Very often I can freeze the Xorg server (git head) by typing
my username in the gdm editbox.
Looks like a segfault happened and xf86SigHandler is trying
to kill the server from _inside_ the SEGV signal handler,
thus deadlocking on the global malloc arena lock.
Calling free() (and many other libc functions) from signal
handlers is illegal according to POSIX.
So I think the codepath should be changed to avoid doing too
much in SEGV... or add explicit checks to skip disallowed
functions (i.e. almost any).
#0 0x0000003d3dad9ca8 in __lll_mutex_lock_wait () from /lib64/libc.so.6
#1 0x0000003d3da73382 in _L_lock_14395 () from /lib64/libc.so.6
#2 0x0000003d3da72411 in free () from /lib64/libc.so.6
#3 0x00000000004457aa in CloseDevice ()
#4 0x0000000000445b1a in CloseDownDevices ()
#5 0x000000000057ba67 in AbortServer ()
#6 0x000000000057bffe in FatalError ()
#7 0x0000000000483be7 in xf86SigHandler ()
#8 <signal handler called>
#9 0x0000003d3da6f3f9 in _int_malloc () from /lib64/libc.so.6
#10 0x0000003d3da70b3d in malloc () from /lib64/libc.so.6
#11 0x0000000000576007 in Xalloc ()
#12 0x0000000000548ef2 in XkbCopyKeymap ()
#13 0x000000000045c990 in SwitchCoreKeyboard ()
#14 0x00000000004d8d0f in mieqProcessInputEvents ()
#15 0x00000000004842d1 in ProcessInputEvents ()
#16 0x000000000044c8a8 in Dispatch ()
#17 0x000000000043429a in main ()
We should almost certainly siglongjmp() out of the signal handler, at a minimum.
Created attachment 16120 [details] [review]
First attempt on a patch that uses siglongjmp to get out of the signal handler before calling FatalError.
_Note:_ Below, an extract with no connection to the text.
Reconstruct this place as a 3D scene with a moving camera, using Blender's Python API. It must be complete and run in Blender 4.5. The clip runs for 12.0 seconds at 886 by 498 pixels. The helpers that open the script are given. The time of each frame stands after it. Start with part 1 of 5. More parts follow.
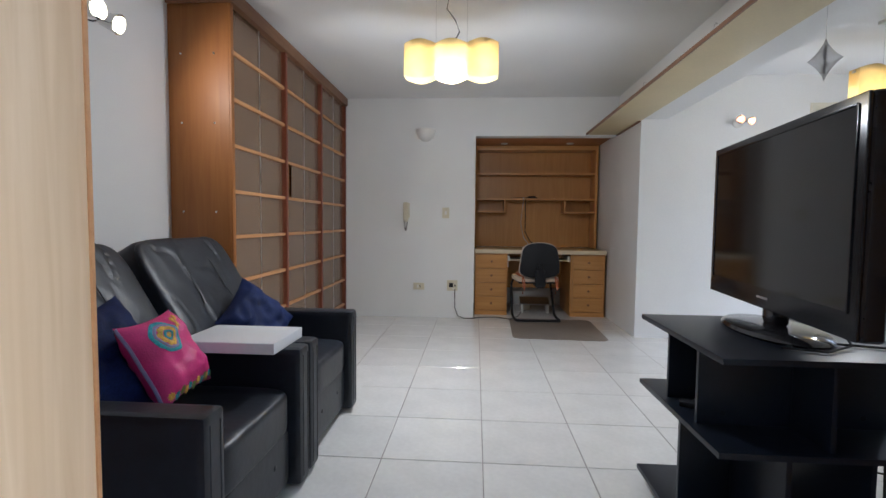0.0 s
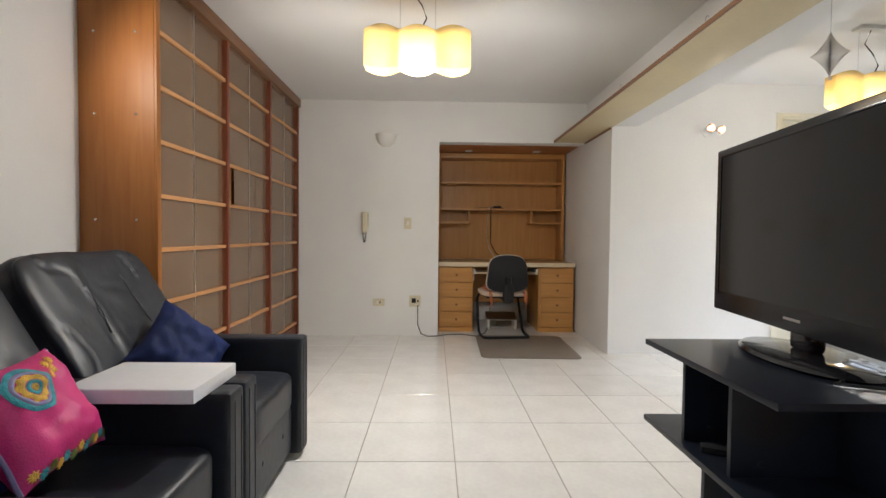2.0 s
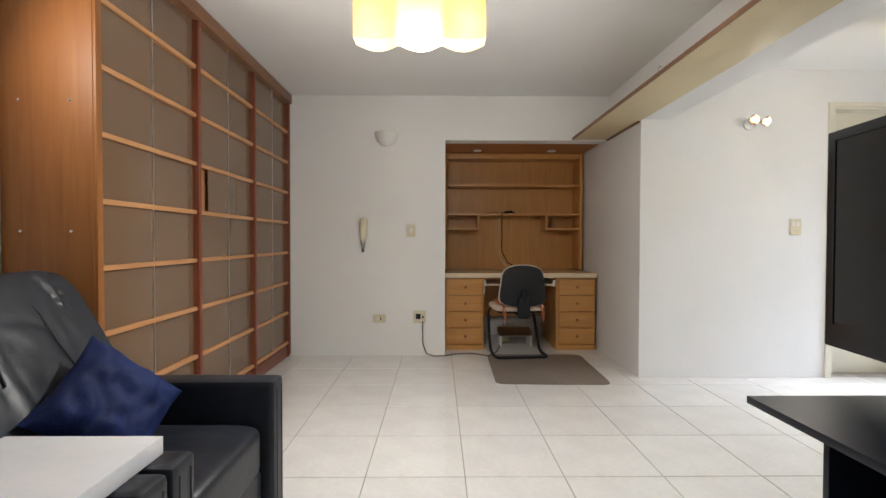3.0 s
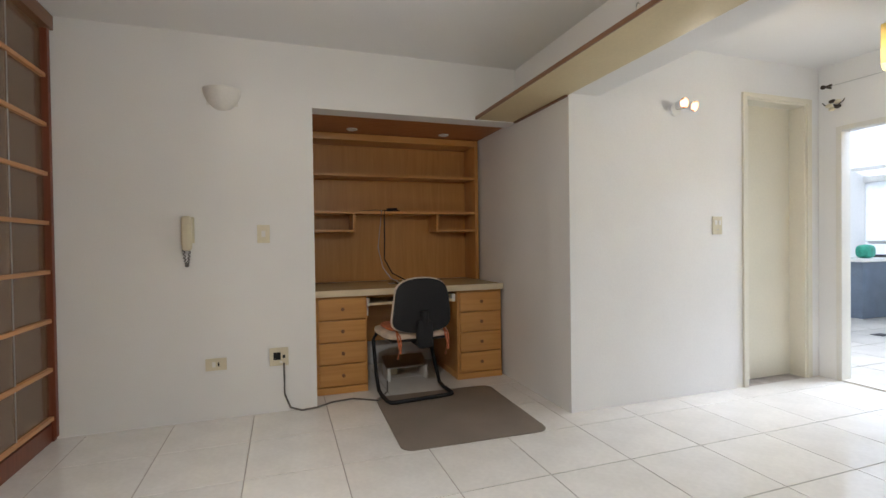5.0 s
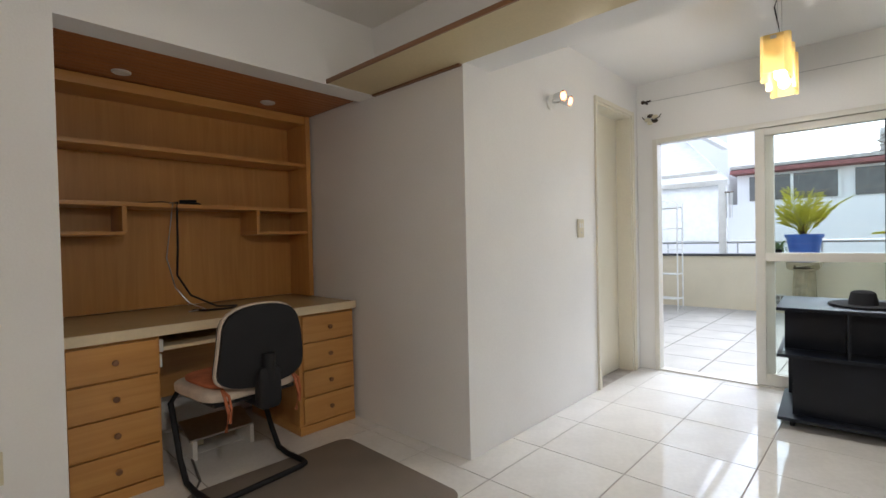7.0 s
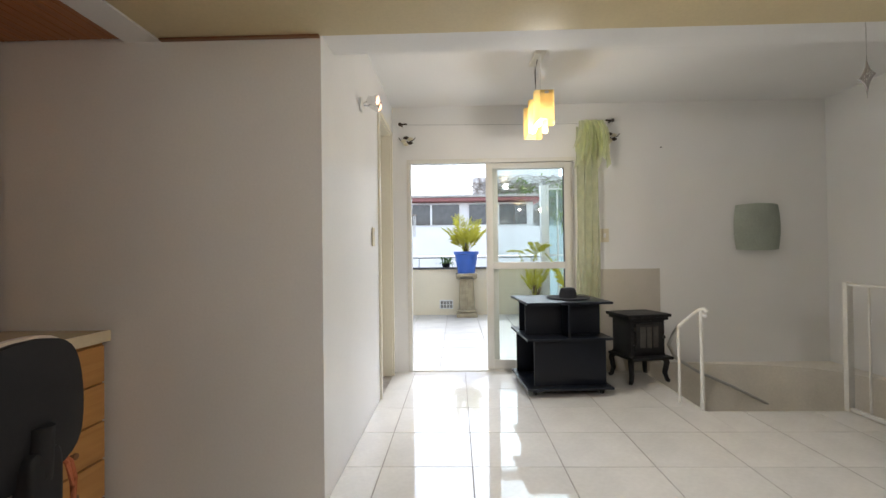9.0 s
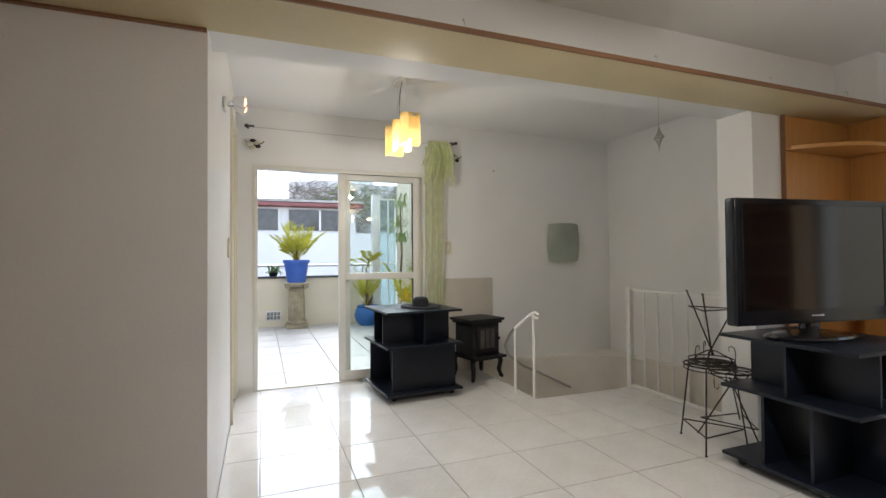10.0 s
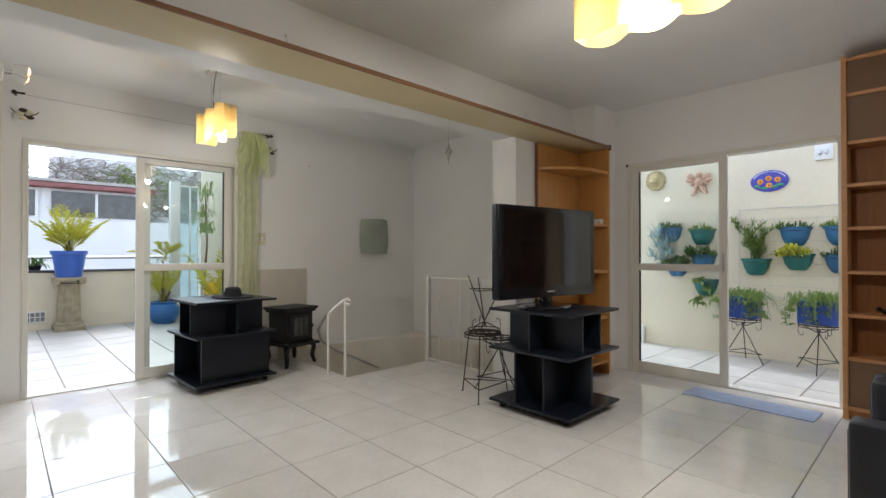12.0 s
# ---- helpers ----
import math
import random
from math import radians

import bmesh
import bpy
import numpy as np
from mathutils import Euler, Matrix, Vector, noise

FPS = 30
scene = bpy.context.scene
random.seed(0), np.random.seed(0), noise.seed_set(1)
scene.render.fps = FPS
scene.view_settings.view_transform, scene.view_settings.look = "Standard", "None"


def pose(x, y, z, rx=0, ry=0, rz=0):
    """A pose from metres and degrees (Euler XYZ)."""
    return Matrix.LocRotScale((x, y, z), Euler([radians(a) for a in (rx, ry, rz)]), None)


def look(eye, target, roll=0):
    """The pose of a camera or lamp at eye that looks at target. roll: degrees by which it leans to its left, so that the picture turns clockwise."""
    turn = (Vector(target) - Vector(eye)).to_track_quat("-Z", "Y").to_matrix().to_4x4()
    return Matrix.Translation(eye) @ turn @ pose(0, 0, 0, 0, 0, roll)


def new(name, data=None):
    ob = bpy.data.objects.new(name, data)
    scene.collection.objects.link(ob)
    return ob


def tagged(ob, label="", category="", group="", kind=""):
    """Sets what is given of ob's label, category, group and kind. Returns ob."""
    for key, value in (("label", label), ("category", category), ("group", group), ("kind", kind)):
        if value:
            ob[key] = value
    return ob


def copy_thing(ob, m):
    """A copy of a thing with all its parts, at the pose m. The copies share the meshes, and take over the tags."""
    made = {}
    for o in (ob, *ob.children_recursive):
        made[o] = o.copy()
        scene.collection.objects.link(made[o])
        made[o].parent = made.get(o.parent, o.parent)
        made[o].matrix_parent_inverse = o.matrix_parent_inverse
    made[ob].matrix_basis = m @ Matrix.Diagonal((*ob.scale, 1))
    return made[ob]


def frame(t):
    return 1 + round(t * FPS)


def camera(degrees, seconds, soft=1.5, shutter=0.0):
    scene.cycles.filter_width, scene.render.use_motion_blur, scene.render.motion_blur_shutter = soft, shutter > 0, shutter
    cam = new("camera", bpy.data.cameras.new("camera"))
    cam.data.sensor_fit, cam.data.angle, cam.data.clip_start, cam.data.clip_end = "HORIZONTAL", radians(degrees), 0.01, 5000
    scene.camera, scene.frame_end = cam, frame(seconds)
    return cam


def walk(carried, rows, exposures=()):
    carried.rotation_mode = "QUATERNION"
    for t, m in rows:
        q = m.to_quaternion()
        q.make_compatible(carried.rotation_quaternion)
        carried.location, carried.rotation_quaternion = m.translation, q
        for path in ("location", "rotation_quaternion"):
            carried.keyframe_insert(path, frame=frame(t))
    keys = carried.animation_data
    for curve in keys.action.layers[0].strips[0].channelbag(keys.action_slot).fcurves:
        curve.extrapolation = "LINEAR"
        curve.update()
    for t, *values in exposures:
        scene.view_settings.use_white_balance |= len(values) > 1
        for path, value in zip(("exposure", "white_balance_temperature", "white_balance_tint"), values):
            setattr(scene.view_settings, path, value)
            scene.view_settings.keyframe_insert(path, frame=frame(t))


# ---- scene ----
cam = camera(86.4, 12.0)
PATH = [
    (0, (0.016, 0.044, 1.052), (-0.122, 2.036, 0.939), 0.6),
    (0.5, (0.023, 0.115, 1.037), (-0.054, 2.11, 0.923), 0.8),
    (1, (0.046, 0.167, 1.027), (0.043, 2.164, 0.922), 0.8),
    (1.5, (0.013, 0.251, 1.032), (0.05, 2.249, 0.945), 0.8),
    (2, (-0.047, 0.377, 1.043), (-0.008, 2.376, 0.982), 0.6),
    (2.5, (-0.064, 0.588, 1.054), (-0.044, 2.587, 1.01), 0.4),
    (2.7, (-0.059, 0.697, 1.062), (-0.044, 2.696, 1.021), 0.2),
    (4.3, (-0.126, 1.567, 1.074), (0.143, 3.548, 1.052), -0.4),
    (4.5, (-0.144, 1.697, 1.075), (0.225, 3.662, 1.051), -0.4),
    (5, (-0.206, 1.965, 1.085), (0.441, 3.858, 1.057), -0.8),
    (5.5, (-0.201, 2.185, 1.102), (0.739, 3.95, 1.073), -1.1),
    (6, (-0.17, 2.43, 1.118), (0.982, 4.066, 1.088), -1.2),
    (6.5, (-0.205, 2.672, 1.116), (1.099, 4.189, 1.079), -1.4),
    (6.7, (-0.25, 2.788, 1.121), (1.113, 4.251, 1.083), -1.4),
    (8.3, (-0.478, 3.651, 1.029), (1.406, 4.321, 1.037), -0.6),
    (8.5, (-0.511, 3.735, 1.039), (1.424, 4.242, 1.048), -0.7),
    (9, (-0.49, 3.931, 1.053), (1.51, 3.988, 1.076), -0.7),
    (9.5, (-0.49, 4.11, 1.076), (1.476, 3.744, 1.11), -0.7),
    (10, (-0.517, 4.307, 1.101), (1.349, 3.588, 1.141), -0.5),
    (10.5, (-0.627, 4.413, 1.11), (1.119, 3.439, 1.146), -0.4),
    (11, (-0.708, 4.496, 1.097), (0.924, 3.34, 1.122), -0.2),
    (11.5, (-0.771, 4.536, 1.069), (0.761, 3.25, 1.085), -0.1),
    (12, (-0.848, 4.496, 1.067), (0.607, 3.124, 1.084), 0.0),
]
EXPOSURE = [(0, 2.08, 5000, 10), (0.5, 2.04, 4520, 10), (1, 2.3, 4850, 10), (1.5, 2.41, 5700, 10), (2.5, 2.38, 5540, 10), (4.5, 2.32, 5580, 10), (5.5, 1.99, 5600, 10), (6.5, 1.89, 5640, 10), (8.5, 2.1, 5780, 10), (9.5, 2.06, 5760, 10), (10.5, 1.91, 5700, 10), (12, 1.86, 5700, 10)]
walk(cam, [(t, look(eye, target, roll)) for t, eye, target, roll in PATH], EXPOSURE)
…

This is new territory for me, please review. I won't commit this before without an ACK.
Tested it by intentionally screwing up a realloc within GetPointerEvents, seems to work ok.
Edgar Toernig states on the list:
"This won't help at all - the lock is still held. A longjmp doesn't
magically unlocks all locks and brings all data structures back into
a consistent state. It's really only a jump and the rules which
functions are save to be called still apply."
Created attachment 16285 [details] [review]
This patch added mainly as a sample of a use of
But I it is for server-1.4-branch, and addressing
general error conditions. Basically the only failures
it doesn't address are things like a busy loop with
interrupts disabled (that usually only leave a few
cicles with interrupts enabled and may not give enough
time to handle keyboard events).
The logic is simple:
1. When entering the main loop:
1.1. Sets a server and client "exception stack context"
2. When processing a client request:
2.1. Sets a volatile variable as a pointer to the client
3. When finished processing the client request:
3.1. Unsets the volatile pointer, as go do the server
"idle" work, usually sleep in select, and/or awake
on some timers deferred by signals, and some timers
just server house keeping, like screensaver
4. Either the magic Ctrl+Alt+Backspace is pressed or
a signal is received:
4.1. If processing a client event, sends BadImplementation
result code, kills de client, and "jumps" to a safe
location waiting for more requests, etc
4.2. If not processing a client event, jumps to a safe
location and proceeds as if nothing did happen
If the cause was a signal and it dropped to the signal
handler, also sets an internal flag to know that the server
is probably "corrupted", and if getting back to the signal
handler, proceeds with usual behaviour.
Note that the patch doesn't allocate memory, or try to
work on problems with memory allocation from signal handlers,
and it is in a single chunk with probably more code than it
The patch also only works with the kbd driver (patch here:
and yes, it is ugly :-) and requires at least initial xkb/keyboard
handling working properly.
If there is interest (and when I have time :-) I can try
to work more on it, and port it to current X Server.
The main reasons I never submited it to xorg is because:
o it doesn't handle all failure cases
o doesn't play nice with xkb that allows reconfiguring things
o only works with the kdb driver
o Pressing Ctrl+Alt+Backspace when not in a real failure
state may just kill some poor random client that happened
to make a request at that time, and the user will need
to press again to actually kill the X Server, i.e. to
catch it when not handling a client event
please send this patch to xorg, maybe it sparks some public discussion there.
I don't feel qualified to comment on it, and there was no activity for over a
the XKB case no longer applies, as XkbCopyKeymap is now only called during event processing, not event enqueuing (which makes sense anyway). matthieu and peter have been pretty diligent about cleaning up the rest, so marking as fixed.